In this study, we found that the re-emerged GII.4 Sydney capsid variant overtook novel GII.17 variants in South Korea using 158 water samples from peri-urban coastal streams collected from March 2015 to May 2016. The number of GII.17 region C-positive cases in this study was higher than that of GII.4 from March 2015 to September 2015. A recent report from South Korea described the predominance of GII.17 in the first half of 2015 in clinical specimens (Ham et al. 2015). In December 2015, the number of GII.4 region C-positive cases in this study was higher than that in early 2015 and exceeded the number of GII.17-positive cases in the beginning of 2016 (Fig. 1).

Phylogenetic analysis showed that an independent cluster (cluster I in Fig. 5) of the GII.4 region C occurred beginning in December 2015, coinciding with region C sequences in cluster I joining with the ORF1 genotype GII.P16. Moreover, VP1 sequences from January 2016 were consistent with the Sydney 2012 variant comprising a new cluster with a reference sequence collected recently in Japan (GenBank ID; LC153122; March 2016), and region C in these sequences was also included in cluster I. Thus, GII.4 VP1 sequences isolated in 2016 may have combined with GII.P16 sequences. Notably, the new VP1 sequences of GII.4 noroviruses in the study area had no unique amino acid sequence differences in B-cell epitopes or HBGA binding sites compared with those of the Sydney 2012 sequences that emerged in 2015 in South Korea.

Different RdRp sequences for human noroviruses exhibit different nucleotide incorporation/substitution rates (Bull et al. 2010). Thus, renewal of RdRp may allow noroviruses to change their fitness in nature.
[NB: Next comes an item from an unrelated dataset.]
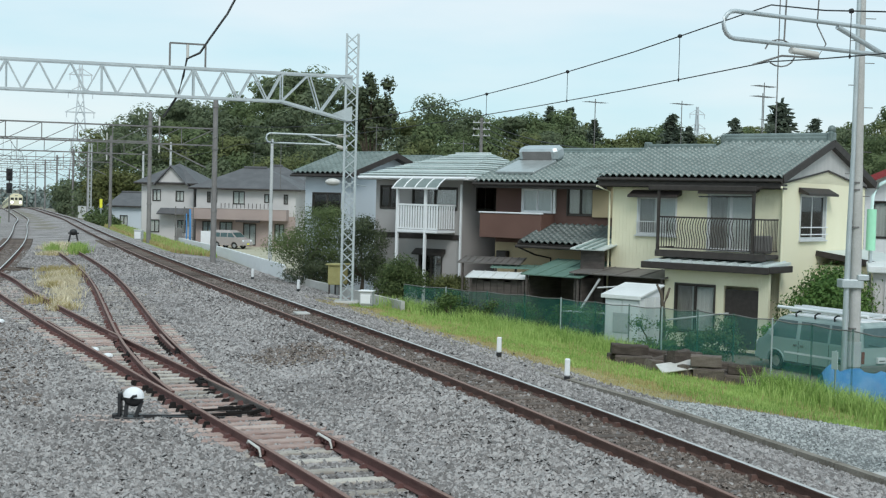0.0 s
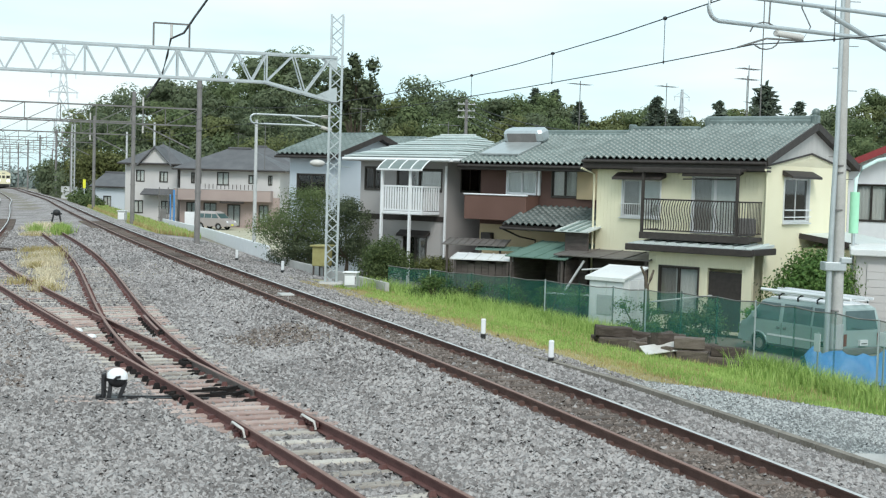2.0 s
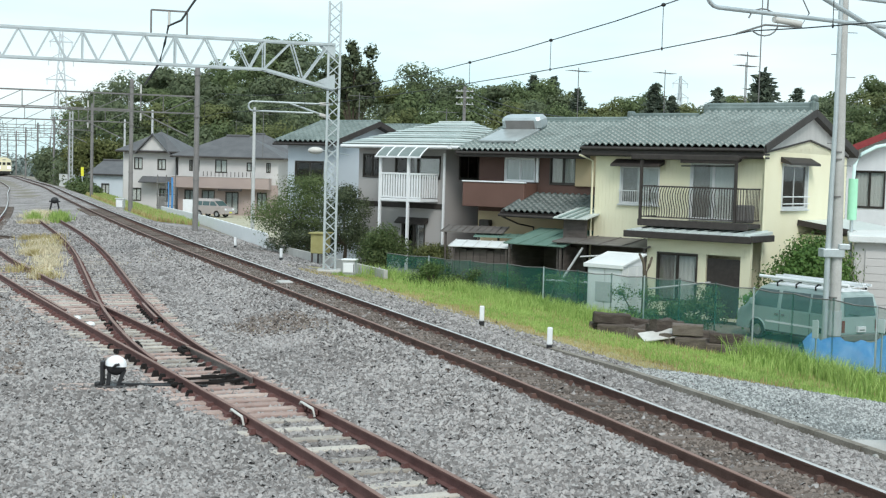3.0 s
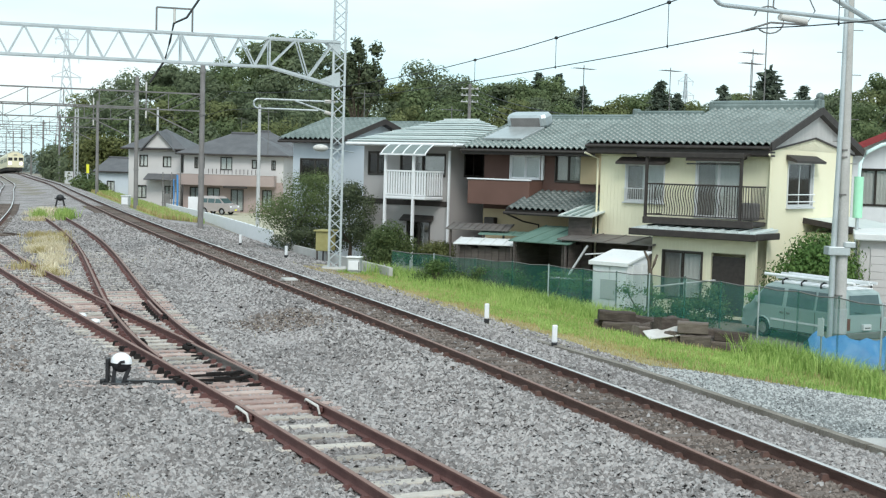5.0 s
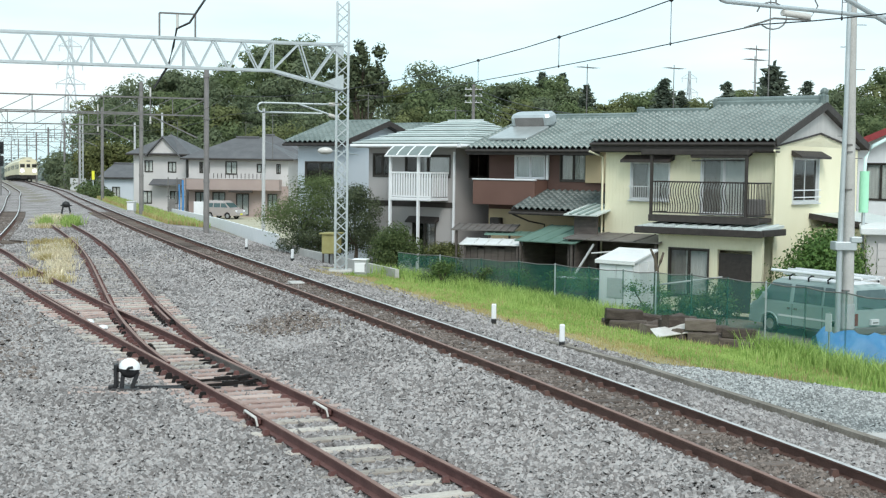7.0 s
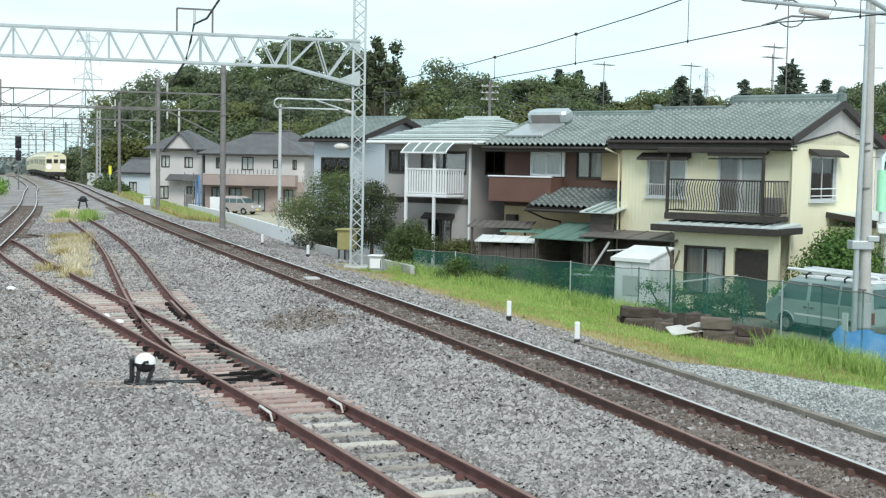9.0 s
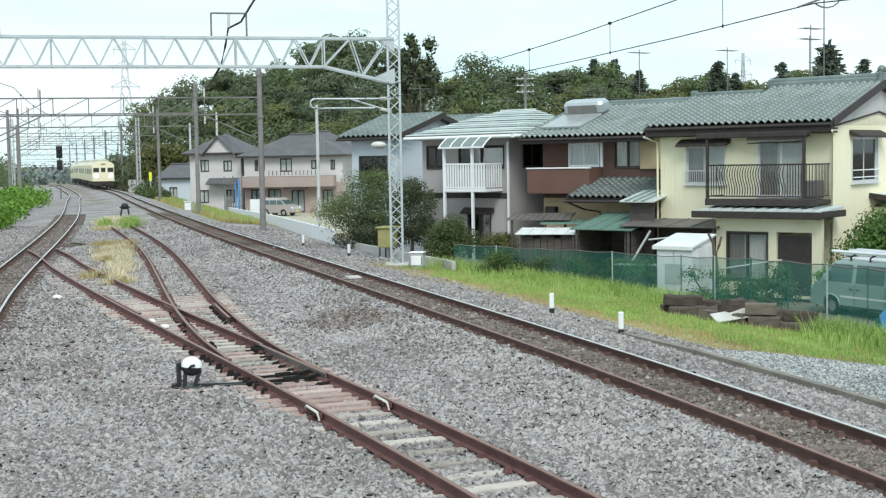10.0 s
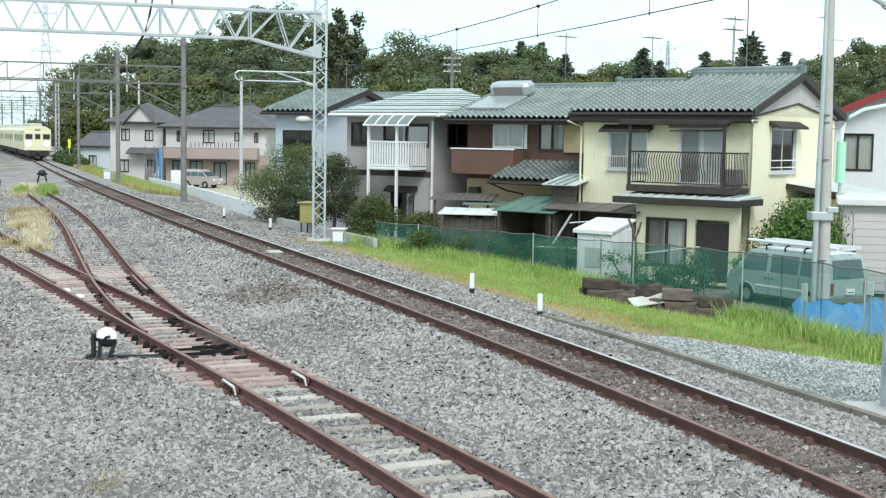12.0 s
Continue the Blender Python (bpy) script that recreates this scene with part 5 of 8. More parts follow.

Owing to the noticeable increase in GII.4 region C sequences in cluster I, GII.P16 may have conferred the norovirus genome bearing these GII.4 capsid sequences with greater competitiveness. Unknown functions of other nonstructural proteins encoded in ORF1 of GII.P16 may affect the prevalence of GII.P16–GII.4 sequences. Further cell-based studies are needed to determine the function of nonstructural proteins in ORF1. In addition to a recent norovirus outbreak caused by GII.P16–GII.4 in Japan (Matsushima et al. 2016), a recent report demonstrated that the GII.4 Sydney 2012 capsid sequence harboring the polymerase sequence of pandemic GII.4 New Orleans 2009 (GII.P4–GII.4) emerged and became predominant in Australia (Bruggink et al. 2016). From these observations, replacement of ORF1 of the pandemic GII.4 capsid could acquire high fitness, and these recombinants have the possibility of triggering unexpected outbreaks in the future.

In conclusion, we report the emergence and dramatic increase in GII.P16–GII.4 sequences in environmental water neighboring human communities in South Korea. Owing to frequent international exchanges and transportation, new norovirus variants emerging locally may have the potential to spread nationwide and globally. Researchers should carefully monitor these new variants to prevent another potential pandemic.